AU: Labour Force Survey

June 14, 2017 08:30 CDT

Consensus Actual Previous Revised
Unemployment 5.7% 5.5% 5.7%
Employment 10,000 42,000 37,400 46,100
Participation Rate 64.9% 64.8%

Australia's labour market saw an increase of 42,000 in the number of employed persons in May (seasonally adjusted) after increasing by 46,100 in April (revised up from 37,400). This was well above the consensus forecast for an increase of 10,000. The unemployment rate fell from 5.7 percent to 5.5 percent, while the participation rate rose from 64.8 percent to 64.9 percent.

The increase in headline employment in May was entirely driven by full-time jobs, which increased by 52,100 after a decline of 5,700 in April. Part-time jobs fell by 10,100 in May, partly reversing the strong increase of 51,900 recorded in April. Over the last twelve months, seasonally-adjusted full-time employment has increased by 148,000 persons, while part-time employment has increased by 84,800 persons.

The number of people looking for work fell by 18,600 in May with the unemployment rate, at 5.5 percent, now at its lowest level since early 2013. The participation rate is also at its higher level since last July, extending its recent strong upward trend.

In recent commentary on the domestic labour market, officials at the Reserve Bank of Australia have noted that growth in total hours worked has been weak despite an improvement in employment growth. This month's boost to full-time employment, however, has resulted in an increase in hours worked of 1.9 percent in May, the strongest month-on-month growth since January 2015.

The Labour Force Survey is a key economic indicator giving an overall picture of employment and unemployment. Employment counts the number of paid employees working part-time or full-time in the nation's business and government establishments. The unemployment rate measures the number of unemployed as a percentage of the labour force.

This report is used as an indicator of the health of the domestic economy. Employment trends highlight the strength in job creation and the implications for future sectoral activity. The unemployment rate is used as an indicator of tightness in labor markets and can foreshadow a future increase in wages. Labor force data provide investors with the earliest signs of industry performance. While other data are produced with a month or two delay, these data are available only a week to 10 days after the end of the latest month. Reactions can be dramatic - especially when the result is unanticipated.

The information in the report is invaluable for investors. By looking at employment trends in the various sectors, investors can take more strategic control of their portfolio. If employment in certain industries is growing, there could be investment opportunities in the firms within that industry.

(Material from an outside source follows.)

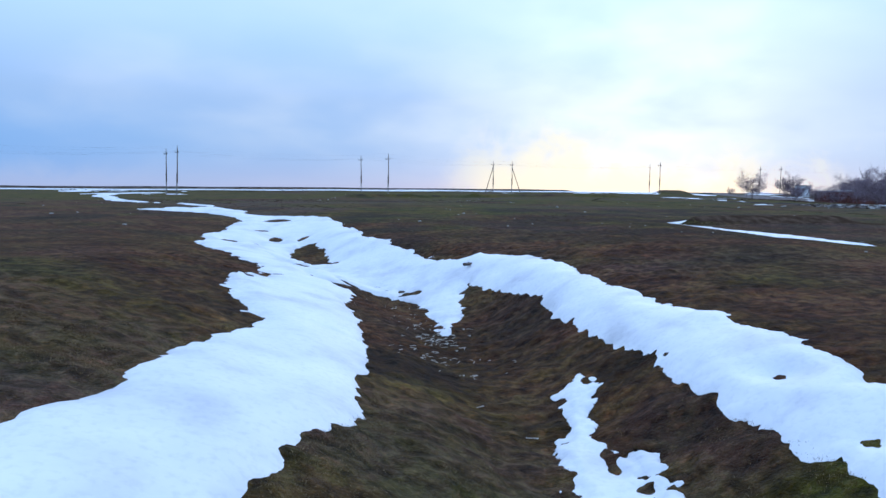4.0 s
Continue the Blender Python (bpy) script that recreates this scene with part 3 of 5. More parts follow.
def snow_bank(rows, label, lines=(), holes=(), cuts=(), step=0.11, thick=0.26, ragged=0.28, torn=0.6, name="snow_drift"):
    """A long drift between a left and a right edge that change along y."""
    x0, x1 = min(r[1] for r in rows) - 1, max(r[2] for r in rows) + 1
    x0 = min([x0] + [p[0] - p[2] for l in lines for p in l])
    y0, y1 = min([rows[0][0] - 1] + [p[1] - p[2] - 1 for l in lines for p in l]), max([rows[-1][0] + 1] + [p[1] + p[2] for l in lines for p in l])
    x, y = np.meshgrid(np.arange(x0, x1, step), np.arange(y0, y1, step))
    inside = banked(x, y, rows)
    for l in lines:
        inside = np.maximum(inside, chain_depth(x, y, l))
    for l in cuts:
        inside = np.minimum(inside, -chain_depth(x, y, l))
    u, v = 0.8 * x + 0.6 * y, 0.8 * y - 0.6 * x
    inside = inside + ragged * lumps(u, v, 2.2, 4) + torn * ragged * (lumps(0.3 * u + 0.95 * v + 31, 0.95 * u - 0.3 * v, 0.8, 5) + 0.6 * lumps(v, u + 4, 0.29, 3))
    for h in holes:
        inside = np.minimum(inside, -oval_depth(x, y, h) + 0.62 * min(h[2:4]) * lumps(x + 3, y, 1.3 * min(h[2:4]) + 0.1, 4))
    rise = np.where(inside > 0, thick * (1 - np.exp(-inside / (0.25 + thick))), np.maximum(inside * 0.7, -0.12))
    rise = rise + np.clip(inside, 0, 1) * (0.05 * lumps(x, y, 3.5, 2) + 0.10 * lumps(0.93 * x + 0.37 * y, 0.2 * (0.93 * y - 0.37 * x), 1.9, 2) + 0.008 * lumps(x, y, 0.6, 2))
    z = height(x, y, False) + rise
    f = grid_faces(*x.shape)
    k = (inside > -2.5 * step).ravel()
    f = f[k[f].all(1)]
    used = np.unique(f)
    back = np.zeros(x.size, np.int64)
    back[used] = np.arange(len(used))
    me = mesh_from(name, np.stack([x, y, z], -1).reshape(-1, 3)[used], back[f], M["snow"])
    return tagged(new(name, me), label, "snow drift", "patches of old snow")


LEFT_BANK = [(-32.58, 0.11, 1.68), (-27.04, -0.32, 1.12), (-25.19, -0.49, 0.85), (-24.18, -0.63, 0.72), (-23.35, -0.75, 0.5), (-22.44, -0.98, 0.13), (-21.52, -1.39, 0.05), (-20.78, -1.7, 0.11), (-20.04, -1.92, 0.35),
             (-19.57, -2.03, 0.66), (-18.73, -2.11, 1.07), (-16.33, -2.45, 0.75), (-13.65, -2.75, 0.4), (-12.28, -3.27, 0.11), (-10.9, -3.42, -0.27), (-9.8, -3.56, -0.65), (-8.5, -3.71, -0.52), (-5.61, -3.47, -0.36),
             (-2.71, -2.94, 0.25), (-1.13, -3.01, 0.6), (0.35, -2.99, 0.67), (2.7, -2.67, 0.55), (4.64, -2.49, 0.44), (6.04, -2.63, 0.25), (7.2, -3.59, 0.01)]
snow_bank(LEFT_BANK, "long white snow drift along the upper slope of the gully", thick=0.20)
LEFT_BANK_FAR = [(6.6, -3.2, 0.1), (8.3, -4.2, -0.1), (10.5, -4.7, -0.4), (13.4, -5.5, -1.0), (16.0, -4.6, -1.2), (17.1, -5.2, -1.1), (17.7, -5.3, -2.3), (18.7, -5.7, -3.05),
                 (19.9, -6.8, -3.6), (21.2, -7.4, -3.7), (22.6, -8.0, -4.4), (24.4, -8.9, -5.4), (27.5, -10.7, -6.6), (29.7, -12, -7.2), (30.6, -12.1, -7.6)]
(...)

The bond market will rally (fall) when the employment situation shows weakness (strength). The equity market often rallies with the bond market on weak data because low interest rates are good for stocks. But sometimes the two markets move in opposite directions. After all, a healthy labor market should be favorable for the stock market because it supports economic growth and corporate profits. At the same time, bond traders are more concerned about the potential for inflationary pressures.

The unemployment rate rises during cyclical downturns and falls during periods of rapid economic growth. A rising unemployment rate is associated with a weak or contracting economy and declining interest rates. Conversely, a decreasing unemployment rate is associated with an expanding economy and potentially rising interest rates. The fear is that wages will accelerate if the unemployment rate becomes too low and workers are hard to find.